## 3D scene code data
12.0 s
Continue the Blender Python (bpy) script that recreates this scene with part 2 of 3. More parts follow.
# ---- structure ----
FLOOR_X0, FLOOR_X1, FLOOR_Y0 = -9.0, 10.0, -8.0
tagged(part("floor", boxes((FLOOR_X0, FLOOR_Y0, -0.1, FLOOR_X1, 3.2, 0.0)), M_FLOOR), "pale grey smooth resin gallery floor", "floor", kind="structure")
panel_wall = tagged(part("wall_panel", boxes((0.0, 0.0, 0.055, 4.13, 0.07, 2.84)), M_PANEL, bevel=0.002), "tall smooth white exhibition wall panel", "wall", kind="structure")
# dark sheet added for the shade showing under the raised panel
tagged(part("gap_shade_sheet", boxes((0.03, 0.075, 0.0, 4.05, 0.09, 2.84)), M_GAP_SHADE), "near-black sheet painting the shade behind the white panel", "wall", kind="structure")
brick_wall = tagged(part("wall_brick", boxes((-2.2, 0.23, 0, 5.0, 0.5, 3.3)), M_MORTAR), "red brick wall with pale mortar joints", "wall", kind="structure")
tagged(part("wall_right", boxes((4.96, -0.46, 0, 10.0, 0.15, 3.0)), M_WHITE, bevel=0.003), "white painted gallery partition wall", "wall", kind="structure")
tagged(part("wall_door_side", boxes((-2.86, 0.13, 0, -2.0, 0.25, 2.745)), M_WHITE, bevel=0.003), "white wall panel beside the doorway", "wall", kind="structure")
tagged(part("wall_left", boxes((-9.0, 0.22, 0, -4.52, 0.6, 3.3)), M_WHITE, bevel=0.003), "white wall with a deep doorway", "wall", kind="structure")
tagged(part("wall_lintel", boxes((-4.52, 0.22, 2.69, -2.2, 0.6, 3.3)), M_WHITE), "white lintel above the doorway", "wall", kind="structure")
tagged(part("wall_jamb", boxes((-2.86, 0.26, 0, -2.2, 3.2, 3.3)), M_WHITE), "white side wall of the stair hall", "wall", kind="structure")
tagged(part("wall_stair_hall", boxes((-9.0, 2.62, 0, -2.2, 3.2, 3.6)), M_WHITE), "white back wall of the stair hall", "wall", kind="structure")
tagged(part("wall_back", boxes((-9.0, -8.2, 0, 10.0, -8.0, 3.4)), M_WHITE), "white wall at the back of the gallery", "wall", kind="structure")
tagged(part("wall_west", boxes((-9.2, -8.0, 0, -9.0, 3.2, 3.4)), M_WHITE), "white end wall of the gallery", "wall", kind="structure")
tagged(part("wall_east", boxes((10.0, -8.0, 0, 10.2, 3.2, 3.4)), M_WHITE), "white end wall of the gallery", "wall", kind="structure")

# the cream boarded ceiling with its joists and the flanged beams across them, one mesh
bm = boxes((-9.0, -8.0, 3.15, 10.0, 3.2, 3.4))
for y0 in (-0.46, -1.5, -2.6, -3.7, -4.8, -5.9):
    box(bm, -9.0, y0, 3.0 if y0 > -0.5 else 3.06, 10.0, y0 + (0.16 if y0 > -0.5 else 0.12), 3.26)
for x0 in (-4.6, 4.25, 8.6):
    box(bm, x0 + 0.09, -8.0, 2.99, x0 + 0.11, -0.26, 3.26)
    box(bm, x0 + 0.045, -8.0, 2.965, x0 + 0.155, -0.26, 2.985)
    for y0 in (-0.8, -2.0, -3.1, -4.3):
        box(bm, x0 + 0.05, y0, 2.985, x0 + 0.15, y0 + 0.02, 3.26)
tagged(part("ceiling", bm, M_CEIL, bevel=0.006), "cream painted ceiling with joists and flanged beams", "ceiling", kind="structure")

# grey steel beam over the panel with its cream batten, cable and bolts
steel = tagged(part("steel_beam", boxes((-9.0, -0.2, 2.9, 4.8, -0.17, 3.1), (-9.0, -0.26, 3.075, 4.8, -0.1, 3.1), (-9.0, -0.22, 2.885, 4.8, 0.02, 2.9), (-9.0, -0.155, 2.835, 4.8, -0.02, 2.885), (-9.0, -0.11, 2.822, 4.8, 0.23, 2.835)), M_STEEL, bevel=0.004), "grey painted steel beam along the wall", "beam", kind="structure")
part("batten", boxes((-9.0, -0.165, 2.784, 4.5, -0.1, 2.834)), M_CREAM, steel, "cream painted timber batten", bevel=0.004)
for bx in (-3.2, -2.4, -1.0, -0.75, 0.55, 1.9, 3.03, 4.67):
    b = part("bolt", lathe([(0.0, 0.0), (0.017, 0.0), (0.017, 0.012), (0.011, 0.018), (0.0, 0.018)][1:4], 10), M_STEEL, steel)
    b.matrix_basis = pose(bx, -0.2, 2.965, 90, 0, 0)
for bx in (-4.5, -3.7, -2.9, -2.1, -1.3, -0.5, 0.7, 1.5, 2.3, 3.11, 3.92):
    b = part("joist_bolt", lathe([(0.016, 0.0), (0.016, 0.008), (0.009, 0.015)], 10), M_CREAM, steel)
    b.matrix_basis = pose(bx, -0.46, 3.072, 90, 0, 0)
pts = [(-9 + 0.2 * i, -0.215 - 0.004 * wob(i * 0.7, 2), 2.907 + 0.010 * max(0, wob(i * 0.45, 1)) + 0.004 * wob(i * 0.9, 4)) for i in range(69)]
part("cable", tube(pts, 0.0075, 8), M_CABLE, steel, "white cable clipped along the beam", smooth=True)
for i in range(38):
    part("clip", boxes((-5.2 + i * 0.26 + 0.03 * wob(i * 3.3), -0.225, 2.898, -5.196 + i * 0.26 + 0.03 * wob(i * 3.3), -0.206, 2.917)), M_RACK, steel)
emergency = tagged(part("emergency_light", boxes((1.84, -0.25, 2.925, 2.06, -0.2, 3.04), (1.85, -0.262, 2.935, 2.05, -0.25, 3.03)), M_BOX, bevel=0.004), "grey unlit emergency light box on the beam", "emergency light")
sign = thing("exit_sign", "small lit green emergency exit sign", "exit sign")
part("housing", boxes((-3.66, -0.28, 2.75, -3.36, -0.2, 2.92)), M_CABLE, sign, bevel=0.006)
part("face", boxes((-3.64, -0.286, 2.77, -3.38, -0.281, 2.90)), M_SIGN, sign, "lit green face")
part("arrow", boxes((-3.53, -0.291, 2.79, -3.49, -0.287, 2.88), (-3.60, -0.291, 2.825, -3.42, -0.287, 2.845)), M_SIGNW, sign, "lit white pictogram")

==

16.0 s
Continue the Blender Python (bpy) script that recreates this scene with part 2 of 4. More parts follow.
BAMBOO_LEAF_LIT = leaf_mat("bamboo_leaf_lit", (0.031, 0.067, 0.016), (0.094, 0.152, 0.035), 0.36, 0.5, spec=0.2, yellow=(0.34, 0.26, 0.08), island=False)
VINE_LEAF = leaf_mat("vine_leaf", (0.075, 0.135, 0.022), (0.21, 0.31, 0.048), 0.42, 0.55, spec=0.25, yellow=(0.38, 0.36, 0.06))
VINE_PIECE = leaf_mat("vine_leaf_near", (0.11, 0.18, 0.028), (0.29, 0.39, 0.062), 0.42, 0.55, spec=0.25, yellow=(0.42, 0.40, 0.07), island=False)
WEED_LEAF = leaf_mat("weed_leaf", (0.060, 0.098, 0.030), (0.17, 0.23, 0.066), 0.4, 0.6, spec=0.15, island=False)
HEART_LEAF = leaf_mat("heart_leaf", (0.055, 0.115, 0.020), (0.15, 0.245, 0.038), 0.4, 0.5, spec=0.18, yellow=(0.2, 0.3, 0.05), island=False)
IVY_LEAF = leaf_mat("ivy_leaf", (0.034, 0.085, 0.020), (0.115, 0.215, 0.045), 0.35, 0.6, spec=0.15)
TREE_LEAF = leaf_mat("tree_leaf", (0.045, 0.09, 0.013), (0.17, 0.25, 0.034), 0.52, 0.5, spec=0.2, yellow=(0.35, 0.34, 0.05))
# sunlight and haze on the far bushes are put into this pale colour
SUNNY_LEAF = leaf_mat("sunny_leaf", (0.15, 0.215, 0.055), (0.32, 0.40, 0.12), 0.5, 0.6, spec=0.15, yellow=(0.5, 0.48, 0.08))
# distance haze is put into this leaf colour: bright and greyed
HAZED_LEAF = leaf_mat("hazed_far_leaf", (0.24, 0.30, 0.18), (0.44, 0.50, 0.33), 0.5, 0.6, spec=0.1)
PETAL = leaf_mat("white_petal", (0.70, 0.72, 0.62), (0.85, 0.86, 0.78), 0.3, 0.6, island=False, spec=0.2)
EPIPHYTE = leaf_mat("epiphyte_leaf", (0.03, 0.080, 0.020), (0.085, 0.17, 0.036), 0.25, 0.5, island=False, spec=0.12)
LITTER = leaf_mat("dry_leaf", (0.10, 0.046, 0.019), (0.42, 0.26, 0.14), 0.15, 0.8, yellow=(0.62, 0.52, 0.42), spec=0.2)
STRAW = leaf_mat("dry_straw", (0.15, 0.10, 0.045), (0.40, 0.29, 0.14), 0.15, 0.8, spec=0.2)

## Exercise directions
Look through the entries above. Extract each line with the word "script".

## Answer to the task
Continue the Blender Python (bpy) script that recreates this scene with part 2 of 3. More parts follow.
Continue the Blender Python (bpy) script that recreates this scene with part 2 of 4. More parts follow.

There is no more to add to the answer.